In our past articles on estate planning, we have primarily discussed the Revocable Trust, which allows your estate to avoid probate but does not protect your estate from creditors. If you are interested in using estate planning in order to shield certain assets from your creditors, two other vehicles may be useful: (1) the Family Limited Partnership; and (2) the Irrevocable Trust.
In our hour of need, let’s call on the Avengers to help make estate planning interesting, which is on par with saving New York from Loki in terms of difficulty. In order to develop the super-soldier serum that would eventually imbue Captain America with his powers, Howard Stark borrowed several million dollars. Although Howard has every intention and expectation of repaying the loan, he would like to make sure that his prized asset, Stark Tower, as well as his savings account, are protected from collection by his creditors in the event of a default. His primary concern is ensuring that these assets are included in Tony’s inheritance.
One way that Howard can protect his assets from his creditors is to transfer ownership of Stark Tower and his savings account into a Limited Partnership with Howard as a general partner and his son, Tony, as a limited partner. If Howard does this, his creditors will not be able to access partnership property.
Howard’s creditors’ remedy would be to obtain a charging order requiring that any disbursements from the partnership to Howard be paid directly to the creditors.
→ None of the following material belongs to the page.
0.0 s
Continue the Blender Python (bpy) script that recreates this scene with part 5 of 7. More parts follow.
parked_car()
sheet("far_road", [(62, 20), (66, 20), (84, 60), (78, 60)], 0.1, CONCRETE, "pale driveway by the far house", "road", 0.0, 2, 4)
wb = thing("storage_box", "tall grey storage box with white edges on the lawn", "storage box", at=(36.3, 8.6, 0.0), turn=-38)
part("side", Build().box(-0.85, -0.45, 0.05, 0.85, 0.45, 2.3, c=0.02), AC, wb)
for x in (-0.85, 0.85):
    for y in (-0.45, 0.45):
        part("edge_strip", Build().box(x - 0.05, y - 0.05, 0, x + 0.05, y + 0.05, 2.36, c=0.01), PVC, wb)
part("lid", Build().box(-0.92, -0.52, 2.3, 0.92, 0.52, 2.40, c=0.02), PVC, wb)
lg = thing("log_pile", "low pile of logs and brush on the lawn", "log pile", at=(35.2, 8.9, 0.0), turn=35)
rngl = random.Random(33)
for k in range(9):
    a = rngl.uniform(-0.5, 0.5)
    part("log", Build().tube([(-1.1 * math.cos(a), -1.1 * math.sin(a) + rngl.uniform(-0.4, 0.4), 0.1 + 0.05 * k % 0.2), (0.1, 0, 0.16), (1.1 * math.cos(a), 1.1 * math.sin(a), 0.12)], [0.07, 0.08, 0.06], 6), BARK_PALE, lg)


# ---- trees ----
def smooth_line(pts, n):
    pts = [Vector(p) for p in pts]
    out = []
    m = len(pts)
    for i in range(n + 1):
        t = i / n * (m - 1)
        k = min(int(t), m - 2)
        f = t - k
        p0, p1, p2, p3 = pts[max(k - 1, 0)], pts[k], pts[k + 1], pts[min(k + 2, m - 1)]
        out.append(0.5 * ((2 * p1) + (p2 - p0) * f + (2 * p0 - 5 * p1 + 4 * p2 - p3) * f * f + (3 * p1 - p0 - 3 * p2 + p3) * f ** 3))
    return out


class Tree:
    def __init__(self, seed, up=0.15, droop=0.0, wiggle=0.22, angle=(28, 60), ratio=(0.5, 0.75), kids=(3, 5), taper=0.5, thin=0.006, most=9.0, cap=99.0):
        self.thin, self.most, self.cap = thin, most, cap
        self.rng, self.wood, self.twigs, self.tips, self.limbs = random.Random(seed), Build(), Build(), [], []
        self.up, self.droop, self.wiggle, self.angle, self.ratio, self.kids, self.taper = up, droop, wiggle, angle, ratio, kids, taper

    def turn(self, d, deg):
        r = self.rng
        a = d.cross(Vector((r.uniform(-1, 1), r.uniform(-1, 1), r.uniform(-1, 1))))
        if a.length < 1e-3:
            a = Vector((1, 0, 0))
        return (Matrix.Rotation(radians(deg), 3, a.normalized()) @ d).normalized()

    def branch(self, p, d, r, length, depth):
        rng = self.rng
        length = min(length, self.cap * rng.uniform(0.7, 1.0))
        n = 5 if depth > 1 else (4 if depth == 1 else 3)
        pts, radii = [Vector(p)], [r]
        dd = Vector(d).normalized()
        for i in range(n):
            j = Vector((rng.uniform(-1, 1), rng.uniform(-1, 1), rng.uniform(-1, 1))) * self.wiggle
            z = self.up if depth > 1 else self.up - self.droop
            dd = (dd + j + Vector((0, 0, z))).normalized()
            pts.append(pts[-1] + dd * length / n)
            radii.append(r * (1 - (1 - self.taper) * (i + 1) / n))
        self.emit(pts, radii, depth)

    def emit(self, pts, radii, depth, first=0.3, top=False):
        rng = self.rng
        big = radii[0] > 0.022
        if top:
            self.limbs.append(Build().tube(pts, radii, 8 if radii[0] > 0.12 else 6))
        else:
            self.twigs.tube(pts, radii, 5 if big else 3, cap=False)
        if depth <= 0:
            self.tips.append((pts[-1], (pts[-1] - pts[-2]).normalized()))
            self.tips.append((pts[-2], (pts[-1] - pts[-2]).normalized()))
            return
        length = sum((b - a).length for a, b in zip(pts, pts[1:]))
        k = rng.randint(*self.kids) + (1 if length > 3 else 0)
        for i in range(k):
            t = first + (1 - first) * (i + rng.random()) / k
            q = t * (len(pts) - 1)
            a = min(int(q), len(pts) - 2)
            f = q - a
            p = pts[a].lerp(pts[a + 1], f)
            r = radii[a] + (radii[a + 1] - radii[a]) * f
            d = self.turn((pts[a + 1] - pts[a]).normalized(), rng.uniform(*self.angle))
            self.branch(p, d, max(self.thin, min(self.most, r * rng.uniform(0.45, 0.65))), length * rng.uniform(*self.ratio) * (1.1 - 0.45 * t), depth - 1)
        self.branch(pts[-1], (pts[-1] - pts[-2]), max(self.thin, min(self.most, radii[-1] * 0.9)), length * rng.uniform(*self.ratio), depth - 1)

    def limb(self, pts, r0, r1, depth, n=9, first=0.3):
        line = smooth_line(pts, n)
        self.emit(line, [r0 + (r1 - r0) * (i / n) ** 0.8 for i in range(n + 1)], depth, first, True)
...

If a judgment is entered against Howard, Howard can preserve Stark Tower and his savings account by avoiding disbursements to himself. The downside of this strategy is that Howard will be required to observe certain formalities, such as an operating agreement. Howard would also have to give up some interest in the property to Tony, even if it is only a future interest.
Another option for Howard, which can be used either in conjunction with the Family Limited Partnership or independently, is to place Stark Tower and Howard’s savings account in an irrevocable trust. Again, in this scenario, Howard would have to give up some sort of control or future property interest.
This is usually more palatable with respect to real estate than bank accounts.
For example, Howard could give himself the right to live at Stark Tower for a limited number of years, at which point the property reverts to Tony, the beneficiary of the trust. Another option would be to provide the trust with the right to purchase the property at a price equal to the mortgage, which would supersede any creditors’ claims, making the property valueless to creditors. The downside to both of these options is that they would inhibit Howard’s ability to sell the property.
If Howard wishes to protect his bank account through an irrevocable trust, he will be required to make Tony the beneficiary, meaning the funds in the account must be used for Tony’s benefit, not for Howard’s.
Bottom line: Both the Family Limited Partnership and the Irrevocable Trust require you to give up some rights in the property that you wish to shield from creditors. The rule of thumb is that the more control of the property that you give up, the greater the protection these mechanisms provide.